The exhibition will run Sept. 18 to Dec. 9 at the Block Museum, 40 Arts Circle Drive on the Evanston campus.
Highlights include:
“Untitled Light Paintings” (1939-1940) - A highlight of the exhibition will be the display of a series of “light paintings” created by Morton Goldsholl. In the early 1940s, Goldsholl assembled approximately 40 miniature collages between two pieces of 35-millimeter slide glass. He combined bits of leaves, cotton, seeds, insects, feathers, paint and fragments of film to create colorful abstract imagery that is transformed when projected. When light is shown through the slides, these experimental assemblages become ephemeral abstractions. When Goldsholl first showed the light paintings to his teacher, László Moholy-Nagy, the latter was so enthused with the results and the innovative use of light, color, form and texture, that he asked Goldsholl to share them with the entire School of Design. As Goldsholl explained at the time: “Moholy-Nagy grabbed me, and he grabbed my projector and he grabbed the light paintings. We went through the whole school that day. Every classroom, every one of the classes had to see the full 40 light paintings that I had made, and he said this is what I consider painting with light.” The exhibition will include a selection of light paintings that show the range of effects Goldsholl was able to create with this experimentation with color, form and light.

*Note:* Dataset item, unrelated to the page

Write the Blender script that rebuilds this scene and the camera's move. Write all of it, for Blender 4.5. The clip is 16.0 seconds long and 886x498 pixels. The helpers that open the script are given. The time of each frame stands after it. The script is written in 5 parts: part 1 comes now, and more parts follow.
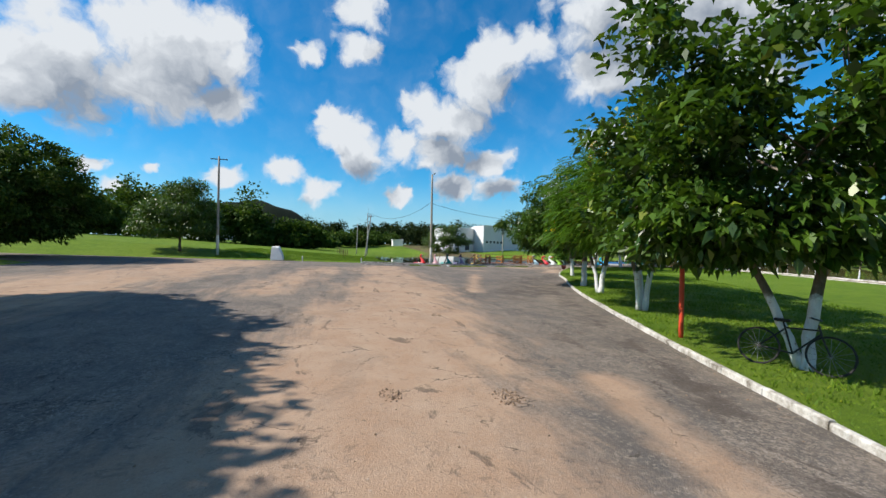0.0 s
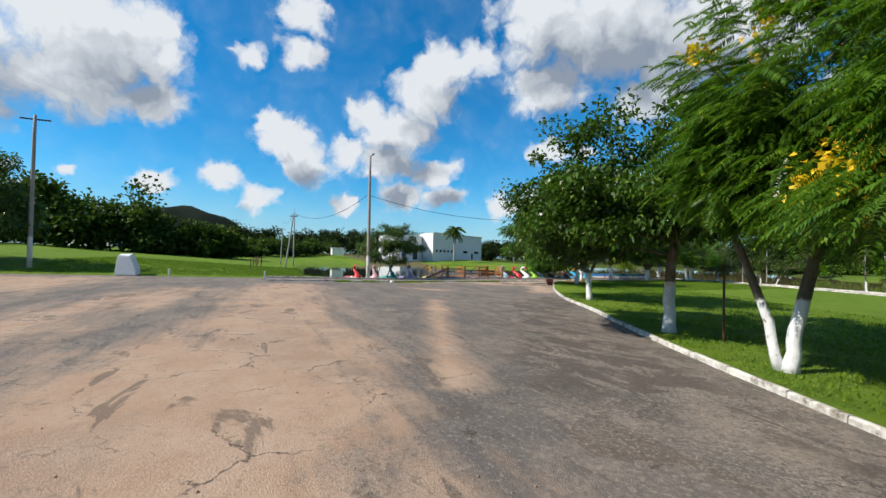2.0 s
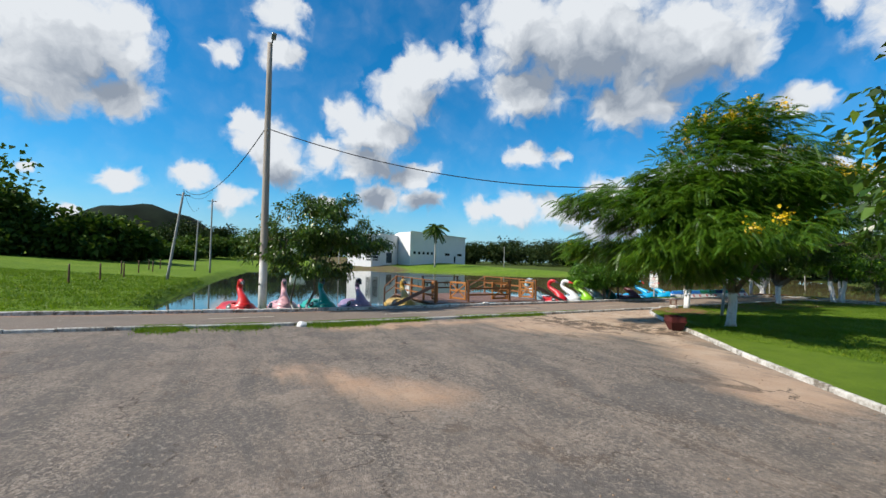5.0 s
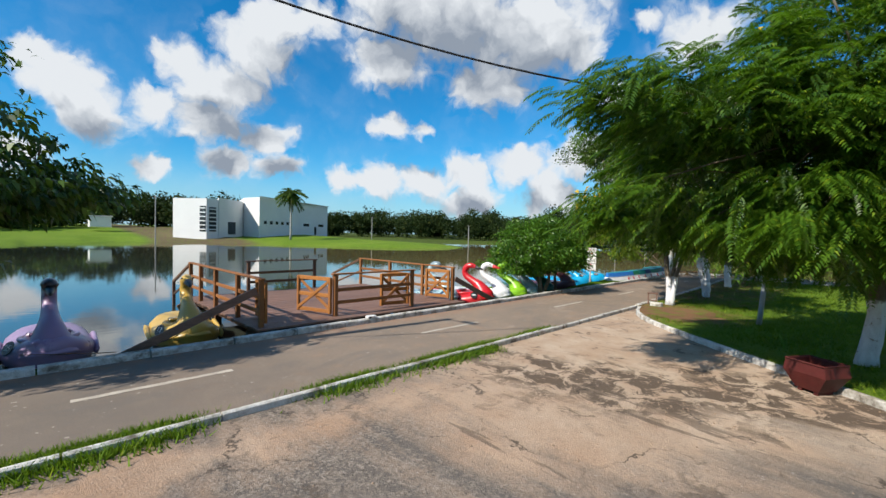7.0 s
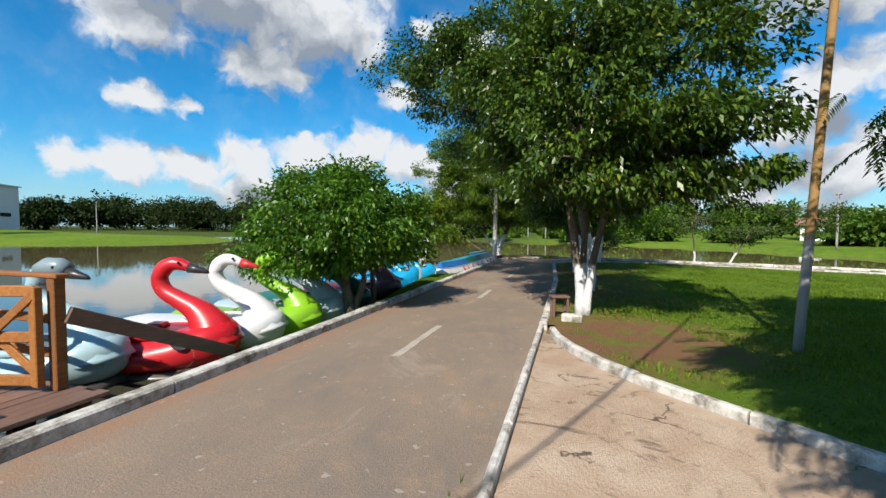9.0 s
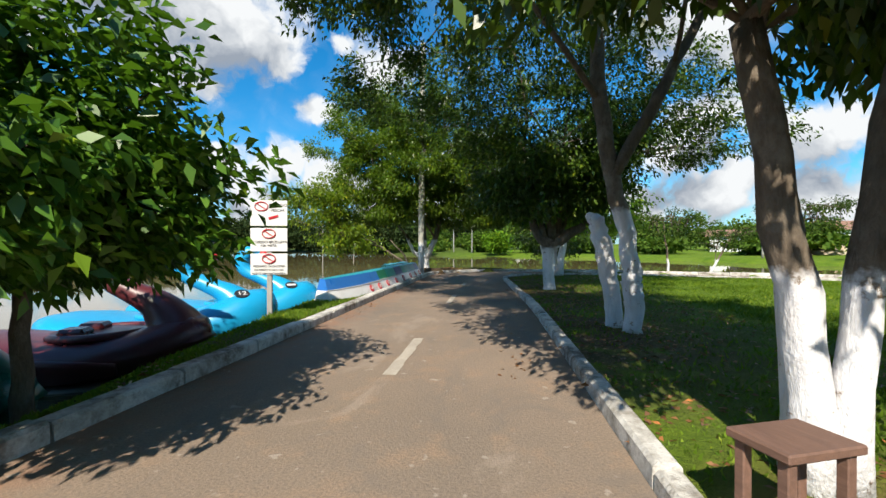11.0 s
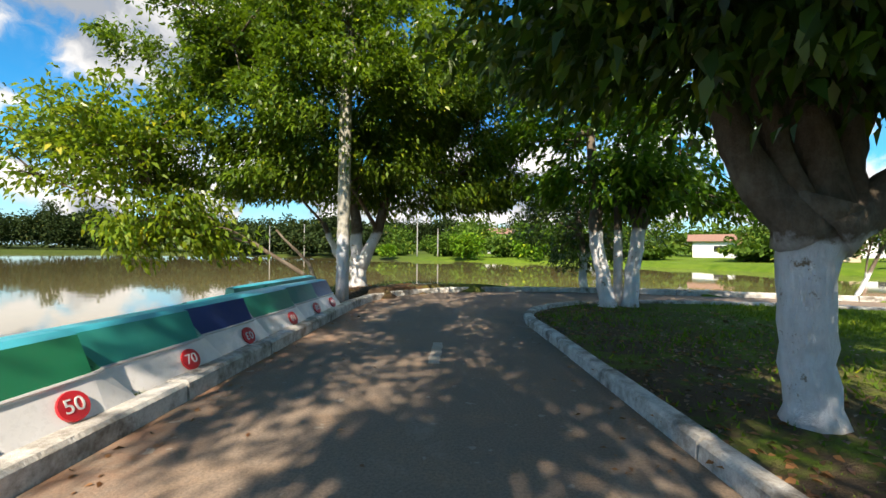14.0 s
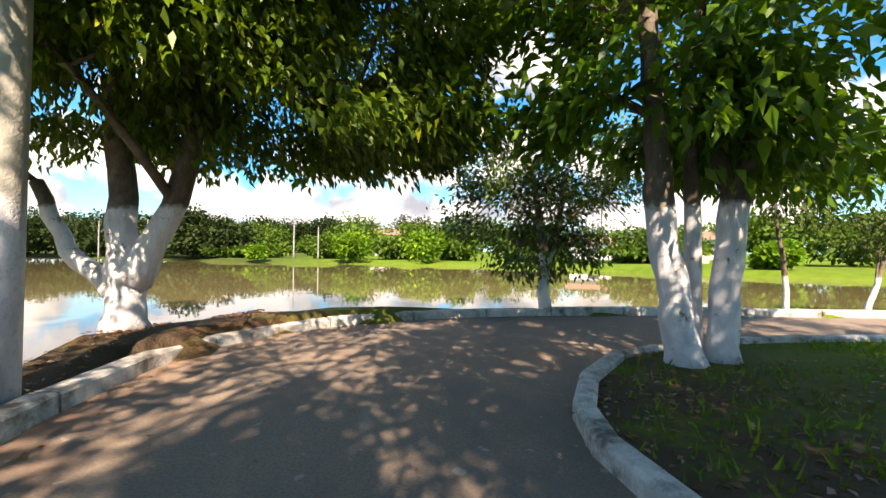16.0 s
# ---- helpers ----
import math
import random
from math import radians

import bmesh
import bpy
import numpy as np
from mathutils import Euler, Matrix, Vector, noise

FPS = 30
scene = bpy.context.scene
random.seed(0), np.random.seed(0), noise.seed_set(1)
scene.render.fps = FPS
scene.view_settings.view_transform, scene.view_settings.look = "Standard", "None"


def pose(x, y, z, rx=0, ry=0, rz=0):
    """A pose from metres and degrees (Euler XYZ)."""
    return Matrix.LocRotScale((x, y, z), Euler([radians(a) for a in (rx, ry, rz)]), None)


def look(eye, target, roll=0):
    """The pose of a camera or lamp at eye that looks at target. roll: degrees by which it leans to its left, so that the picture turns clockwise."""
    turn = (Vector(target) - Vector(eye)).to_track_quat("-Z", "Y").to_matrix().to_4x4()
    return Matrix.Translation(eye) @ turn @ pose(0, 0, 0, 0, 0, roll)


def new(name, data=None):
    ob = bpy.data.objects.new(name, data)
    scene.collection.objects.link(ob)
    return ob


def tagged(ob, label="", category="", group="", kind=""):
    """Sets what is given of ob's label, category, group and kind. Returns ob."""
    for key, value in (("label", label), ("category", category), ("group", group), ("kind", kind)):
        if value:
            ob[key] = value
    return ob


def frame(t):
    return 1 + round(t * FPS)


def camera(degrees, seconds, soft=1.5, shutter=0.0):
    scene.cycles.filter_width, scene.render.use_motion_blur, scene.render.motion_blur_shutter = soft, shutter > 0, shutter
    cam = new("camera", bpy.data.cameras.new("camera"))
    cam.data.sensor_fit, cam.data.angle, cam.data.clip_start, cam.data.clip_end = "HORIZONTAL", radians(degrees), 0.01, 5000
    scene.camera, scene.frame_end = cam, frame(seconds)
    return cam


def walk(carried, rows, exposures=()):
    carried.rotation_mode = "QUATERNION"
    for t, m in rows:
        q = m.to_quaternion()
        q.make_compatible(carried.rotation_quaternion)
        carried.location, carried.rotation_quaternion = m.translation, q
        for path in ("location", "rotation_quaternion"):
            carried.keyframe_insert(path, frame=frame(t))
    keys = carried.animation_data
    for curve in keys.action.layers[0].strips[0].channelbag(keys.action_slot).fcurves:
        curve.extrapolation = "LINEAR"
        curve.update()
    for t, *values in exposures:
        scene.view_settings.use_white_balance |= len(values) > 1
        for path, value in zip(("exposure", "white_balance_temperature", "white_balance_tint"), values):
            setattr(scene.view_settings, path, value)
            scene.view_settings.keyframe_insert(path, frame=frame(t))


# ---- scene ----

“Faces and Fortunes” (1959) - The film that solidified the Goldsholls’ standing as “designers in film” is a visual tour-de-force of the history and value of corporate branding. Produced for Kimberly-Clark as part of the corporation’s efforts to position itself as the leader in paper production, “Faces and Fortunes” grows out of Morton Goldsholl’s research and pioneering work in the then-nascent field of corporate identity. Featuring 15th-century woodblock prints collaged with streamlined heraldic shapes and abstract logo forms, stylized animation and a stop-motion assemblage of real-world objects, the film serves as both an essay on and visual demonstration of the way identification symbols function in the rush of contemporary life. Distributed to clients, consumers and college students, the film not only demonstrated the way branding works, but also provided viewers with the tools necessary to critically analyze new visual landscapes.
Caption: Goldsholl Design Associates, 7UP billboard design for “See the Light” Campaign, c. 1975. Courtesy of Dr. Pepper Snapple Group.

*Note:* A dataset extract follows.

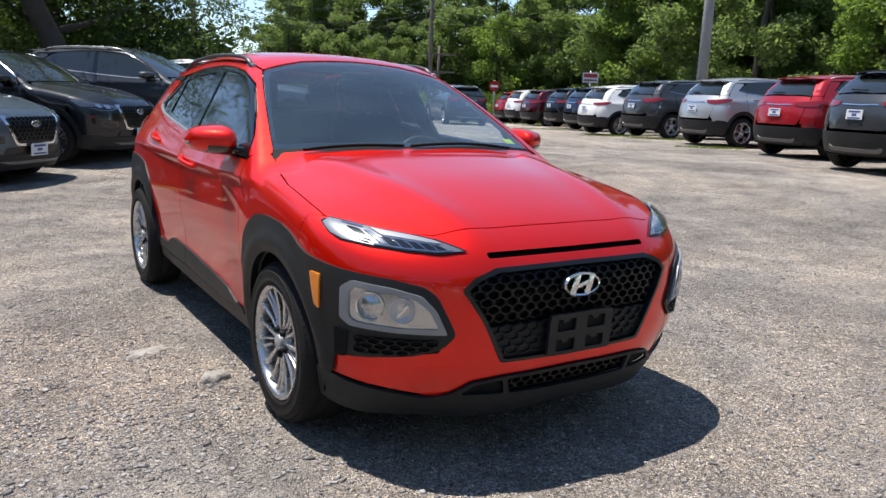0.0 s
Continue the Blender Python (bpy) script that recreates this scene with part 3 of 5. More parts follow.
def rail_parts(thing, shape, scale=(1, 1, 1), mat=None):
    for side in (1, -1):
        pts = []
        for y in np.linspace(1.20, 2.62, 15):
            x = 0.565 - 0.022 * max(0, y - 1.5)
            s = (y - 1.20) / 1.42
            z = drop_on(shape, "T", x, y)[2]
            up = 0.034 * min(1.0, s / 0.10, (1 - s) / 0.16) ** 0.7 if 0 < s < 1 else -0.004
            pts.append((side * x * scale[0], y * scale[1], float(zz(scale, z + up))))
        rail = part("roof_rail", tube(pts, [0.015] * 15, 8, 0.75), mat or RAIL, thing)
        part("rail_foot", block((0.022, 0.10, 0.026), (pts[0][0], pts[0][1] + 0.04, pts[0][2] + 0.008), 0.008), SATIN, rail)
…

“See the Light” (1975) - This short television ad grew out of a larger campaign to rebrand 7UP and its products, including bottles, packaging and other advertising materials. Drawing inspiration from the visual landscape of advertising itself, the ad is composed of a grid of dots, much like the electric billboards of the day. The lighted grid reflects the Goldsholl’s training with Moholy-Nagy, who emphasized light as a medium itself. It also showcases the brilliance in streamlined pictographs and minimalist trademark design, which was integral to the firm’s larger success in corporate identity design.

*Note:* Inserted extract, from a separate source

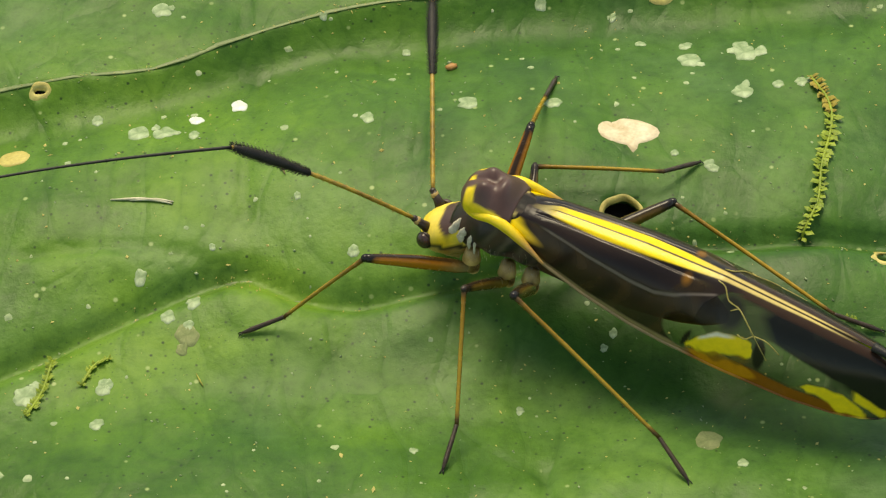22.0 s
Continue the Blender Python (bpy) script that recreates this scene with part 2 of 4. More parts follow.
# ---- building helpers ----
def mesh_object(name, verts, faces, mat, parent=None, label="", smooth=True, paint=None, clear=None):
    """A mesh object from millimetre points."""
    me = bpy.data.meshes.new(name)
    me.from_pydata((np.asarray(verts, float) * MM).tolist(), [], [tuple(int(i) for i in f) for f in faces])
    me.materials.append(mat)
    if smooth:
        me.polygons.foreach_set("use_smooth", [True] * len(me.polygons))
    if paint is not None:
        a = me.color_attributes.new("paint", "FLOAT_COLOR", "POINT")
        a.data.foreach_set("color", np.c_[np.asarray(paint, float), np.ones(len(verts))].ravel())
    if clear is not None:
        a = me.attributes.new("clear", "FLOAT", "POINT")
        a.data.foreach_set("value", np.asarray(clear, float))
    me.update()
    ob = new(name, me)
    if parent is not None:
        ob.parent = parent
    if label:
        tagged(ob, label)
    return ob


def thing(name, label, category, group="", kind="", x=0.0, y=0.0, z=0.0):
    e = new(name)
    e.empty_display_size = 0.001
    e.location = (x * MM, y * MM, z * MM)
    return tagged(e, label, category, group, kind)


def smooth_line(points, step=0.5):
    """A smooth curve through the points, resampled at even steps."""
    p = np.asarray(points, float)
    p = np.vstack([2 * p[0] - p[1], p, 2 * p[-1] - p[-2]])
    out = []
    for i in range(1, len(p) - 2):
        n = max(2, int(np.linalg.norm(p[i + 1] - p[i]) / step))
        for k in range(n):
            t = k / n
            out.append(0.5 * (2 * p[i] + (p[i + 1] - p[i - 1]) * t + (2 * p[i - 1] - 5 * p[i] + 4 * p[i + 1] - p[i + 2]) * t * t
                              + (3 * p[i] - p[i - 1] - 3 * p[i + 1] + p[i + 2]) * t ** 3))
    out.append(p[-2])
    return np.array(out)


def tube(points, radii, sides=8, flat=1.0, caps=True):
    """Rings round a line of 3D points; flat squashes them in height. Returns points and faces."""
    p = np.asarray(points, float)
    r = np.broadcast_to(np.asarray(radii, float), (len(p),))
    d = np.gradient(p, axis=0)
    d /= np.linalg.norm(d, axis=1, keepdims=True) + 1e-12
    side = np.cross(d, (0, 0, 1.0))
    bad = np.linalg.norm(side, axis=1) < 1e-3
    side[bad] = np.cross(d[bad], (0, 1.0, 0))
    side /= np.linalg.norm(side, axis=1, keepdims=True)
    up = np.cross(side, d)
    verts, faces = [], []
    for i in range(len(p)):
        for k in range(sides):
            a = 2 * math.pi * k / sides
            verts.append(p[i] + r[i] * (math.cos(a) * side[i] + flat * math.sin(a) * up[i]))
    for i in range(len(p) - 1):
        for k in range(sides):
            q = (k + 1) % sides
            faces.append((i * sides + k, (i + 1) * sides + k, (i + 1) * sides + q, i * sides + q))
    if caps:
        faces.append(tuple(range(sides)))
        faces.append(tuple(range((len(p) - 1) * sides, len(p) * sides))[::-1])
    return np.array(verts), faces


def joined(pieces):
    """Several (points, faces) as one."""
    verts, faces, n = [], [], 0
    for v, f in pieces:
        verts.append(np.asarray(v, float))
        faces += [tuple(i + n for i in g) for g in f]
        n += len(v)
    return np.vstack(verts), faces


def ball(c, r, rings=8, sides=12):
    """A closed ellipsoid: centre and three radii."""
    verts, faces = [], []
    for i in range(1, rings):
        a = math.pi * i / rings
        for k in range(sides):
            b = 2 * math.pi * k / sides
            verts.append((c[0] + r[0] * math.cos(a), c[1] + r[1] * math.sin(a) * math.cos(b), c[2] + r[2] * math.sin(a) * math.sin(b)))
    n = len(verts)
    verts += [(c[0] + r[0], c[1], c[2]), (c[0] - r[0], c[1], c[2])]
    for i in range(rings - 2):
        for k in range(sides):
            q = (k + 1) % sides
            faces.append((i * sides + k, (i + 1) * sides + k, (i + 1) * sides + q, i * sides + q))
    for k in range(sides):
        q = (k + 1) % sides
        faces.append((n, k, q))
        faces.append((n + 1, (rings - 2) * sides + q, (rings - 2) * sides + k))
    return np.array(verts), faces


# ---- the leaf: veins and relief ----
# each vein: points on the leaf, half width of its rib, depth and half width of the valley that it lies in
VEINS = []


def vein(points, rib, depth, valley, kind="vein", step=0):
    """step: the blade drops on one side of the vein, to the left (1) or right (-1) of its run, instead of on both."""
    VEINS.append((smooth_line(points, 0.6), rib, depth, valley, kind, step))


# main vein, thick and overgrown with moss and litter
vein([(9.27, 34.87), (8.54, 22.93), (8.15, 16.06), (7.90, 12.16), (7.57, 7.91), (7.22, 3.97), (6.83, 0.54), (6.14, -4.35), (6.22, -7.70), (6.72, -10.96), (7.26, -14.14), (7.59, -16.56), (7.82, -21.60)], 0.300, 0.260, 0.95, "midrib")
# side vein to the left of it, bent, thinly crusted
vein([(-18.04, 31.73), (-18.00, 21.42), (-18.41, 17.78), (-18.27, 12.98), (-17.85, 8.13), (-16.98, 3.52), (-16.21, 0.73), (-15.15, -1.47), (-12.73, -5.30), (-10.76, -8.22), (-9.43, -9.89)], 0.076, 0.295, 0.85, step=1)
vein([(-9.43, -9.79), (-9.57, -11.52), (-10.14, -13.66), (-10.87, -16.35), (-11.45, -19.01)], 0.180, 0.217, 0.76, "crusted")
# overgrown cross vein below the bug
vein([(-9.44, -9.68), (-6.20, -9.13), (-3.37, -8.47), (-0.80, -7.82), (0.92, -6.67), (1.60, -6.38)], 0.190, 0.377, 0.95, "crusted")
vein([(-2.23, -8.64), (0.05, -8.59), (2.33, -8.35), (4.05, -7.86), (6.23, -7.33)], 0.092, 0.251, 0.66)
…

“Up is Down” (1969) - Dedicated to Martin Luther King Jr., Millie Goldsholl’s award-winning children’s film tells the story of difference, diversity and the potential dangers of state and social institutions through the eyes of an unconventional young boy. Combining faux-naïve, hand-drawn animations with an astonishing flash-frame montage of 20th-century atrocities, “Up is Down” is at once a children’s lesson, a political lament and a vehicle for social consciousness. It reflects many of the social and aesthetic lessons the Goldsholls first learned at the School of Design, while also expressing a growing ambivalence many at the firm began to have about the ability to solve entrenched social inequities through design.